Prosperity brought by the Korean War wool boom saw the expansion of Gerogery township in the 1950s, with a few general stores, but this had contracted to just one combined post office store by the late 1960s. In 1974 the area was included in the area to be developed as part of a proposed greater Albury-Wodonga region, proposed by the Whitlam government as part of its national decentralisation program, but these plans were dismantled by Prime Minister Gough Whitlam's successor, Malcolm Fraser. By the end of the twentieth century increased use of the car meant that Gerogery had become a dormitory suburb of Albury.

In the 1960s Aboriginal stone tools were found a couple of kilometres north-west of the township.

== Heritage listings ==
Gerogery has a number of heritage-listed sites, including:
- Main Southern railway: Gerogery railway station

== Railway ==

The railway has a crossing loop at Gerogery. Under the AusLink plan, the line between Gerogery and the next crossing loop to the south, Tabletop, will be duplicated. The duplicated line will be about 14 km long and will allow for running crosses, where trains in opposing directions need not slow down or stop, and where flights of trains can also pass each other.
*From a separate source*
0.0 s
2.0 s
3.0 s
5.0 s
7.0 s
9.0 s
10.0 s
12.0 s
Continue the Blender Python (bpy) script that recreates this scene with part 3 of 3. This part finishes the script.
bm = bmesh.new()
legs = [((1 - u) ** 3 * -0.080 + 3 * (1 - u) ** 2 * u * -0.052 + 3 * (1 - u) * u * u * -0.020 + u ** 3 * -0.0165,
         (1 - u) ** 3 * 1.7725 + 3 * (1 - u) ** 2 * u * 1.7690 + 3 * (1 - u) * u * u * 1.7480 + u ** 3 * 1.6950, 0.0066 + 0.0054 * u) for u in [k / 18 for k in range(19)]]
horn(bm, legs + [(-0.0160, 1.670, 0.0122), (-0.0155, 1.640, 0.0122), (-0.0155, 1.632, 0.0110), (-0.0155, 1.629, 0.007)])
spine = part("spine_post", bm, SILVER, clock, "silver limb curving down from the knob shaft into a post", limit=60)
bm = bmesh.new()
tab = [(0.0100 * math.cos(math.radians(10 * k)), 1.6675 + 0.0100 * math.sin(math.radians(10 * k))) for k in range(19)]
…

Due to cost-saving measures, the length of the passing lanes have been reduced to approximately 6 km.

In 2001, there was a fatal accident at a level crossing on the railway line along Bells Road on the Olympic Highway. As a result, the level crossing has been replaced by the Five Mates Bridge.

==Sports and recreation==
The Gerogery Football Club was formed in 1903 after a meeting at the Gerogery Hotel. Gerogery FC had a golden era in the early 1930s, when they won the 1930 Central Hume Football Association premiership, then won four consecutive Hume Football League premierships from 1933 to 1936, before folding in 1949.
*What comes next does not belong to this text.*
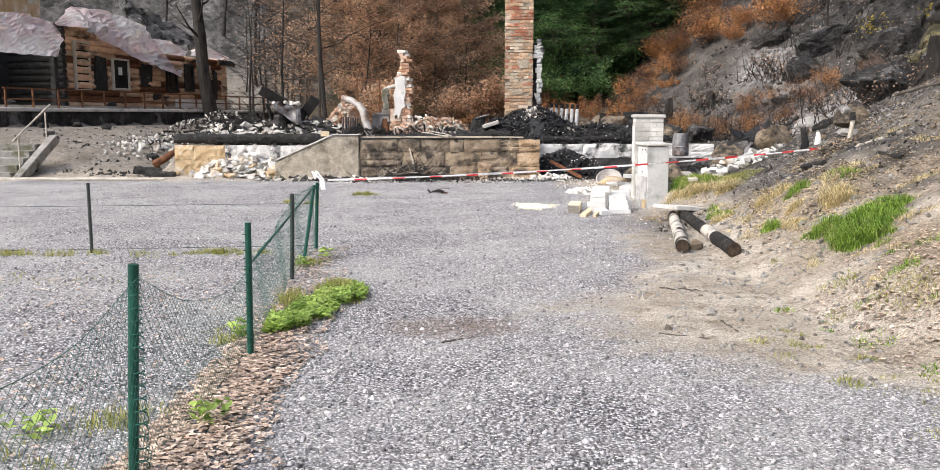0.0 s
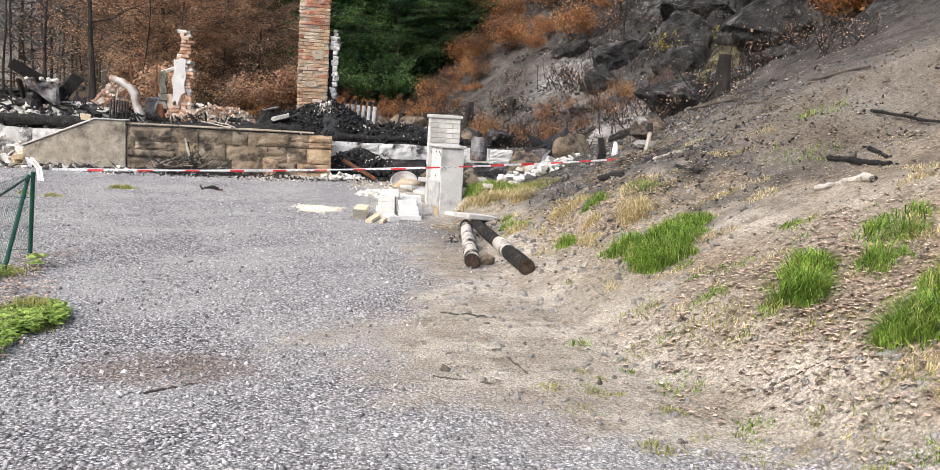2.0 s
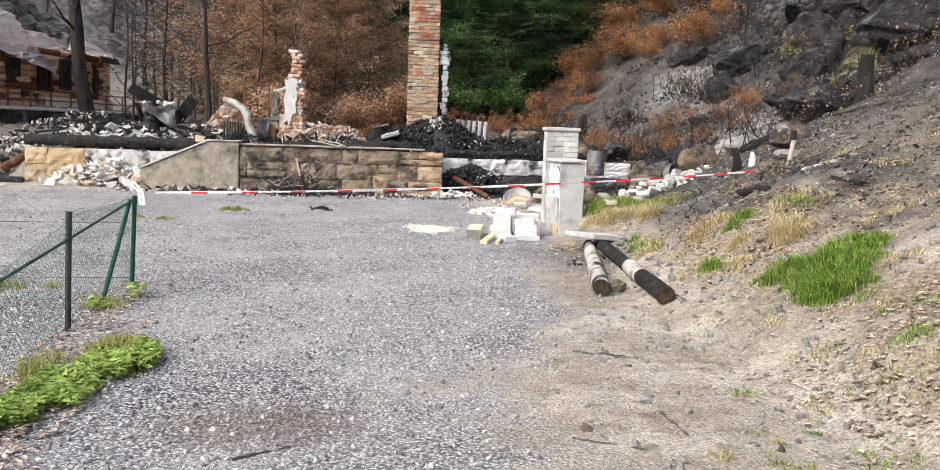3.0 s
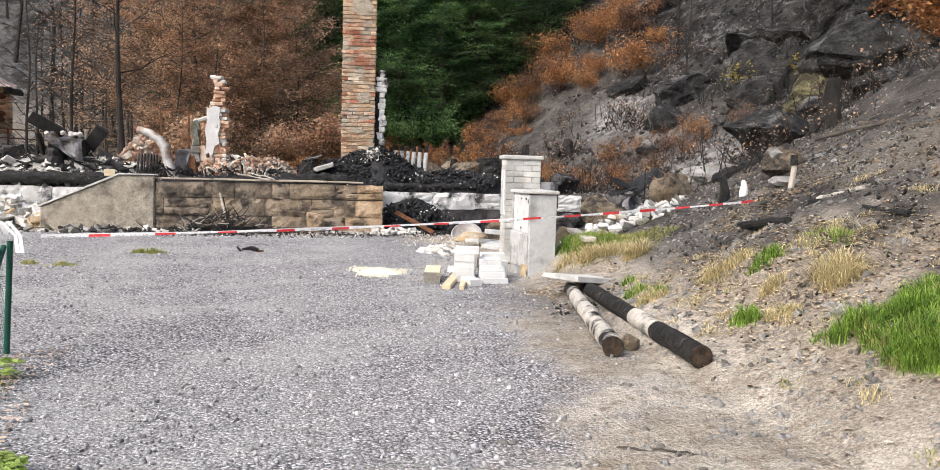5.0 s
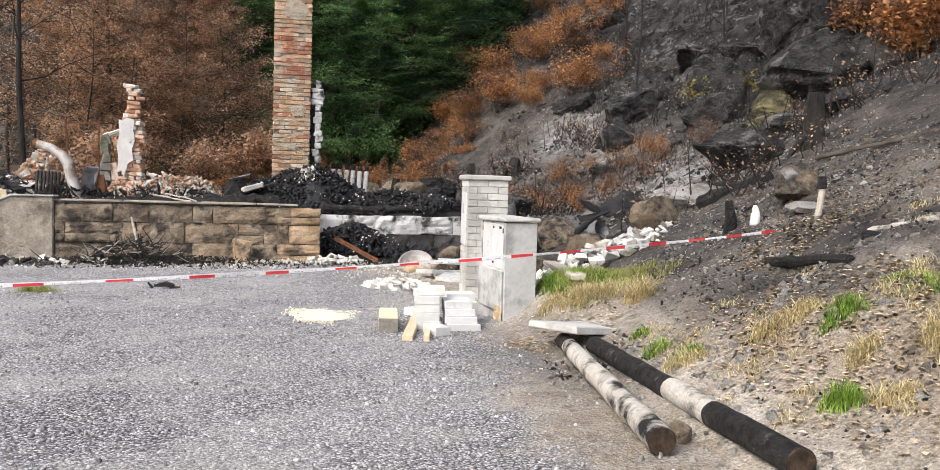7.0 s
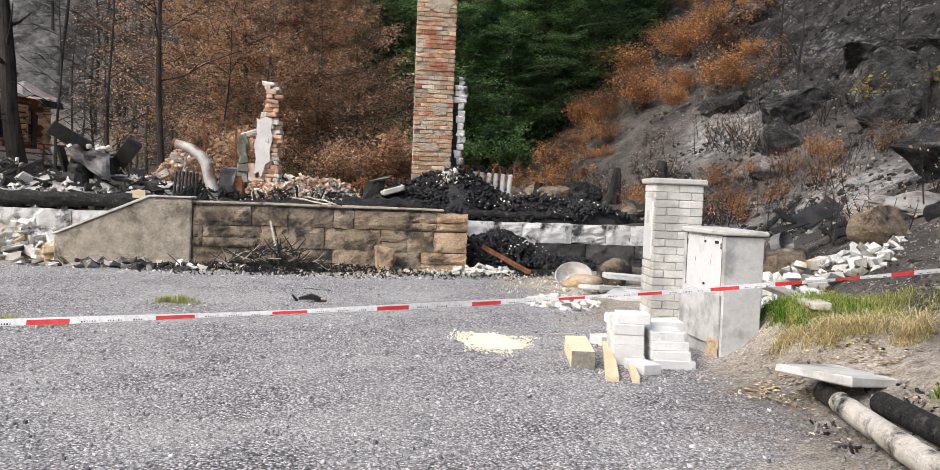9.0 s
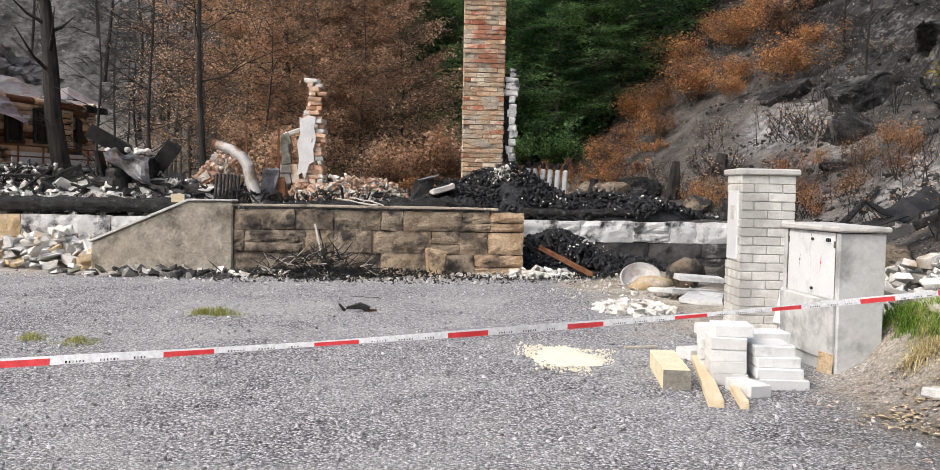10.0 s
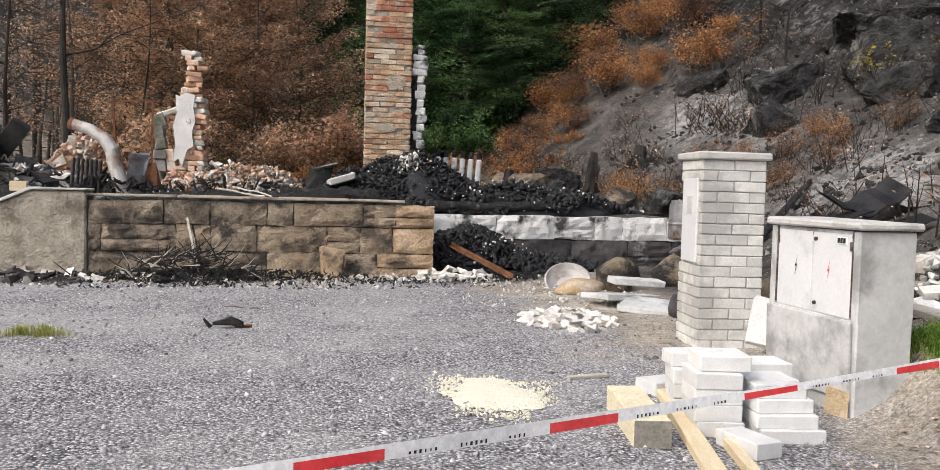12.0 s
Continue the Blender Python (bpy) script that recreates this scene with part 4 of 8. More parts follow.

Gerogery also formerly had a rugby league team in the Group 13 Rugby League competition.

==Tourist attractions==
The architecture of the station master's house, the Gerogery Pub, and Commemoration Hall, are worthy of note. The Gerogery Doll Museum is also an attraction.

== 2009 bushfire ==
On 17 December 2009, a fire began at the smouldering Walla Walla rubbish tip, and spread in high winds (estimated to be 100 km/h) across farm land between Glenellen and Gerogery. It took less than an hour to travel 10 km, burning out an estimated 7000 ha. The Rural Fire Service reported sheds, crops, cars and four dwellings were destroyed; the tennis courts were burned down, part of the Olympic Highway was closed, and the Benambra Range was under threat. At least 50 fire trucks were deployed in the Gerogery area.

The Greater Hume Shire Council provided $200,000 to help landowners replace approximately 300 km of boundary fences and help in the removal of fallen tree debris.